Use to find companies where this pattern is active.
Three cash-flow ratios have aligned: trailing twelve-month operating cash margin is in the upper industry-benchmarked range, free cash flow as a share of operating cash flow is in the upper industry-benchmarked range (meaning capex is a small share of operating cash), and annual operating cash flow divided by sales is high on its own scale.
State
Three cash-flow ratios all elevated
Emergence
Three cash-flow ratios sit in elevated ranges: trailing twelve-month operating cash flow as a share of revenue (industry-benchmarked), free cash flow as a share of operating cash flow (industry-benchmarked, i.e. high FCF after capex), and annual operating cash flow as a share of sales (self-mapped against 30%). The three observations describe the cash-flow line from three angles — TTM operating cash margin, the share of operating cash flow that survives capex, and annual operating cash margin.
Limits
This interpretation records ratio levels at the most recent reporting period. It does not predict future cash flow, assess valuation, or describe how cash will be deployed. A company with these readings can still destroy value through poor capital allocation.
Explanation
Each observation reads a cash-flow ratio: Operating Cash Flow Margin (TTM, Industry-Benchmarked) is trailing twelve-month operating cash flow divided by trailing twelve-month revenue, positioned within the industry peer range. A high score means OCF/Revenue is in the upper portion of peers. FCF/OCF (Industry-Benchmarked) is free cash flow divided by operating cash flow, positioned within the industry peer range. A high score means free cash flow is a large share of operating cash flow — equivalently, capex consumed only a small share of operating cash for that period. It is not a measure of earnings converting to cash. Operating Cash Flow to Sales (Annual) is the most recent annual operating cash flow divided by sales, self-mapped so a 30% ratio reaches the maximum. This is the same conceptual ratio as the first observation but on annual data and against a fixed scale rather than industry peers.

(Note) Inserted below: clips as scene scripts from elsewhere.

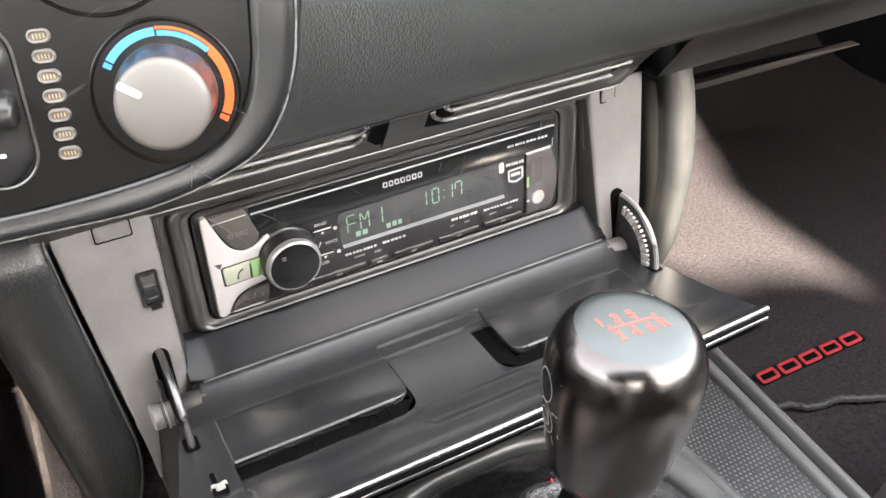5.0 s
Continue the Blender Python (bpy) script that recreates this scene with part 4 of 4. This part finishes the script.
    strip(-66.0, -98.8, 1.4, M_CHROME, "lower_strip", "bright edge strip")
    bm = bmesh.new()
    loft(bm, [[V(x, -97.2, -60.6), V(x, -98.4, -64), V(x, -97.2, -68.8), V(x, -92, -71.4)] for x in (-138, -70, 0, 70, 138)], False)
    part("front_skin", bm, M_BLACK, d)
    # latch
    bm = bmesh.new()
    box(bm, -117.5, -111.6, -74.5, -69.6, -66, -61.2, 0.3)
    lt = part("latch_socket", bm, M_BLACK, d)
    bm = bmesh.new()
    box(bm, -116.2, -112.6, -73.4, -70.4, -65, -59.8, 0.7)
    box(bm, -117.6, -115.4, -71.2, -69.4, -63, -60.6, 0.5)
    box(bm, -113.4, -111.4, -71.2, -69.4, -63, -60.6, 0.5)
    part("latch", bm, M_NYLON, lt, "small white latch")
    bm = bmesh.new()
    box(bm, -116.4, -114.6, -69.6, -62.8, -66, -61.5, 0.2)
    part("latch_slot", bm, M_BLACK, lt)
    # hinge barrels
    for s in (-1, 1):
        bm = bmesh.new()
        pl = Plane((s * 106, -19.5, -62.0), (0, 1, 0), (0, 0, 1)) if s > 0 else Plane((s * 106, -19.5, -62.0), (0, -1, 0), (0, 0, 1))
        lathe(bm, [(5.2, -1), (5.2, 9.5), (4.6, 10.4), (2, 10.4)], pl, 28)
        hb = part("hinge_barrel", bm, M_STACK if s > 0 else M_SURR, d, "grey hinge barrel")
        # sector arm
        bm = bmesh.new()
        arm = Plane((s * 117.5, -17.0, -62), (0, -1, 0), (0, 0, 1))
        pts = [(27.5 * math.cos(radians(a)), 27.5 * math.sin(radians(a))) for a in range(-24, 104, 8)] + [(-4, 4), (4, -14)]
        h0, h1 = (-1.3, 1.3)
        slab(bm, pts, arm, h0, h1, 0.3, 1, True)
        ar = part("arm", bm, M_RADIO, d, "curved black stay arm")
        bm = bmesh.new()
        rim = [(118 * s, -17.0 - 27.6 * math.cos(radians(a)), -62 + 27.6 * math.sin(radians(a))) for a in range(-24, 100, 6)]
        tube(bm, rim, 1.35, 8)
        part("rim", bm, M_EDGE if s > 0 else M_SKIRT, ar, "polished rim")
        if s > 0:
            bm = bmesh.new()
            for k in range(17):
                a = radians(-16 + 6.1 * k)
                c = Vector((math.cos(a), math.sin(a)))
                t = Vector((-c.y, c.x))
                q = [c * 19.8 - t * 1.0, c * 24.6 - t * 0.7, c * 24.6 + t * 0.7, c * 19.8 + t * 1.0]
                slab(bm, [tuple(v) for v in q], Plane((116.0, -17.0, -62), (0, -1, 0), (0, 0, 1)), -1.0, 1.6, 0.2, 1)
            part("teeth", bm, M_GEAR, ar, "grey gear teeth")
        else:
            # damper with two collars
            bm = bmesh.new()
            pl = Plane((-121.2, -21.5, -60.5), (0, -1, 0), (0, 0, 1))
            lathe(bm, [(6.0, -1), (6.0, 1.0), (4.4, 1.3), (4.4, 2.4), (5.6, 2.7), (5.6, 6.4), (4.8, 7.2), (3.0, 7.4), (1.2, 7.0)], pl, 28)
            part("damper", bm, M_STACK, ar, "grey plastic damper")
            bm = bmesh.new()
            lathe(bm, [(6.6, 0.9), (6.6, 1.4)], pl, 28)
            part("washer", bm, M_EDGE, ar)
            bm = bmesh.new()
            box(bm, -122.6, -120.6, -24.8, -19.6, -52, -43.8, 0.4)
            part("stop", bm, M_RADIO, ar)
    # openings in the door for the arm ends, their shade painted as black patches
    for s in (-1, 1):
        bm = bmesh.new()
        slab(bm, rrect(s * 117.9, -42.6, 6.0, 8.4, 1.2, 3), TOPZ, -66, -62.25, 0)
        part("arm_opening", bm, M_BLACK, d)
    # slots in the pillars for the arms, their shade painted as black patches
    for s, y, z0, z1 in ((-1, -11.6, -62, -37.6), (1, -12.4, -62, -34)):
        bm = bmesh.new()
        pl = Plane((s * 117.5, y, (z0 + z1) / 2), (1, 0, 0), (0, 0.115, 1))
        slab(bm, rrect(0, 0.8, 7.0, z1 - z0 + 1.6, 3.4, 5), pl, -2, 0.5, 0)
        part("arm_slot", bm, M_BLACK, d)


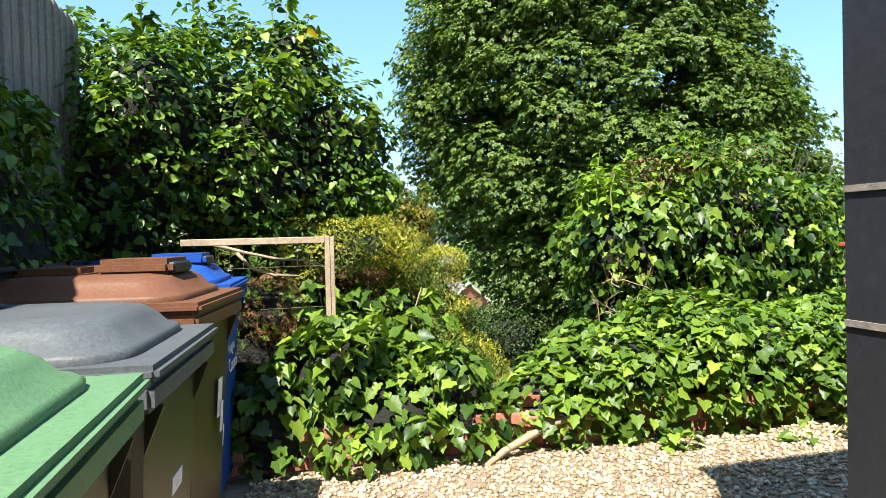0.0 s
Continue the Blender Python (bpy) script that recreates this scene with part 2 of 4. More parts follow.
def ground_material():
    """Lawn near, rough grass on the slope, pasture and crops far off."""
    m, nt, b = nodes_of("grass_ground")
    tc = nt.nodes.new("ShaderNodeTexCoord")
    sep = nt.nodes.new("ShaderNodeSeparateXYZ")
    nt.links.new(tc.outputs["Object"], sep.inputs[0])
    lawn = ramp(nt, noise_tex(nt, 0.8, 5), [(0.3, (0.14, 0.15, 0.05)), (0.7, (0.23, 0.21, 0.085))])
    lawn = mixc(nt, 0.4, lawn, ramp(nt, noise_tex(nt, 30, 4), [(0.3, (0.09, 0.10, 0.03)), (0.7, (0.27, 0.25, 0.11))]))
    rough = ramp(nt, noise_tex(nt, 0.5, 6), [(0.3, (0.09, 0.12, 0.03)), (0.7, (0.24, 0.22, 0.08))])
    field = ramp(nt, noise_tex(nt, 0.012, 5), [(0.3, (0.062, 0.108, 0.016)), (0.7, (0.088, 0.138, 0.022))])
    field = mixc(nt, 0.3, field, ramp(nt, noise_tex(nt, 0.25, 4), [(0.3, (0.052, 0.092, 0.015)), (0.7, (0.105, 0.15, 0.03))]))
    far = ramp(nt, noise_tex(nt, 0.004, 5), [(0.36, (0.045, 0.08, 0.035)), (0.5, (0.09, 0.125, 0.045)), (0.57, (0.05, 0.085, 0.04)), (0.66, (0.26, 0.25, 0.14))])

    def step(lo, hi):
        mr = nt.nodes.new("ShaderNodeMapRange")
        mr.inputs[1].default_value, mr.inputs[2].default_value = lo, hi
        nt.links.new(sep.outputs[1], mr.inputs[0])
        return mr.outputs[0]

    col = mixc(nt, step(12.0, 15.0), lawn, rough)
    col = mixc(nt, step(70, 90), col, field)
    col = mixc(nt, step(620, 760), col, far)
    nt.links.new(col, b.inputs["Base Color"])
    b.inputs["Roughness"].default_value = 0.95
    bump(nt, b, noise_tex(nt, 40, 4), 0.8, 0.03)
    return m


MAT["ground"] = ground_material()


# ---- mesh helpers ----
def mesh_object(name, verts, faces, material, parent=None, label="", smooth=False):
    me = bpy.data.meshes.new(name)
    me.from_pydata([tuple(v) for v in verts], [], [tuple(q) for q in faces])
    me.update()
    if smooth:
        me.shade_smooth()
    me.materials.append(material)
    ob = new(name, me)
    if parent:
        ob.parent = parent
    if label:
        ob["label"] = label
    return ob


def part(name, bm, material, parent=None, label="", smooth=False):
    me = bpy.data.meshes.new(name)
    bm.to_mesh(me)
    bm.free()
    if smooth:
        me.shade_smooth()
    me.materials.append(material)
    ob = new(name, me)
    if parent:
        ob.parent = parent
    if label:
        ob["label"] = label
    return ob


def thing(name, at, label, category, group="", kind=""):
    ob = new(name)
    ob.location = at
    ob.empty_display_size = 0.2
    return tagged(ob, label, category, group, kind)


def box_bm(x0, x1, y0, y1, z0, z1, bevel=0.0, seg=1):
    bm = bmesh.new()
    bmesh.ops.create_cube(bm, size=1)
    for v in bm.verts:
        v.co = ((x0 + x1) / 2 + v.co.x * (x1 - x0), (y0 + y1) / 2 + v.co.y * (y1 - y0), (z0 + z1) / 2 + v.co.z * (z1 - z0))
    if bevel:
        bmesh.ops.bevel(bm, geom=bm.edges[:], offset=bevel, segments=seg, affect="EDGES")
    return bm


def tube(points, radii, sides=7, wobble=0.0, rng=None):
    """Verts and faces of a tapered round stem along points."""
    pts = [Vector(p) for p in points]
    vs, fs = [], []
    for i, p in enumerate(pts):
        d = (pts[min(i + 1, len(pts) - 1)] - pts[max(i - 1, 0)]).normalized()
        a = d.cross(Vector((0.31, 0.87, 0.21))).normalized()
        c = d.cross(a)
        for k in range(sides):
            w = 2 * math.pi * k / sides
            r = radii[i] * (1 + (wobble * (rng.random() - 0.5) if rng else 0))
            vs.append(p + a * (math.cos(w) * r) + c * (math.sin(w) * r))
    for i in range(len(pts) - 1):
        for k in range(sides):
            k2 = (k + 1) % sides
            fs.append((i * sides + k, i * sides + k2, (i + 1) * sides + k2, (i + 1) * sides + k))
    fs.append(tuple(range(sides))[::-1])
    fs.append(tuple((len(pts) - 1) * sides + k for k in range(sides)))
    return vs, fs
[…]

When all three align, three cash-flow ratios are elevated together — a one-period snapshot, not a structural claim about the business model.
Interpretation
This interpretation identifies a co-occurrence of three cash-flow ratio levels, not a structural property of the business. It does not assess valuation, predict future cash flow, or describe capital deployment. The observations record ratio levels only.
Required Observations
Operating Cash Flow To Sales
Operating cash flow as a fraction of revenue
Ratio Cashflow Fcf Conversion
Free cash flow as a share of operating cash flow, benchmarked against industry peers.
Ratio Statistics Opcf Margin
TTM operating cash flow as a share of TTM revenue, benchmarked against industry peers.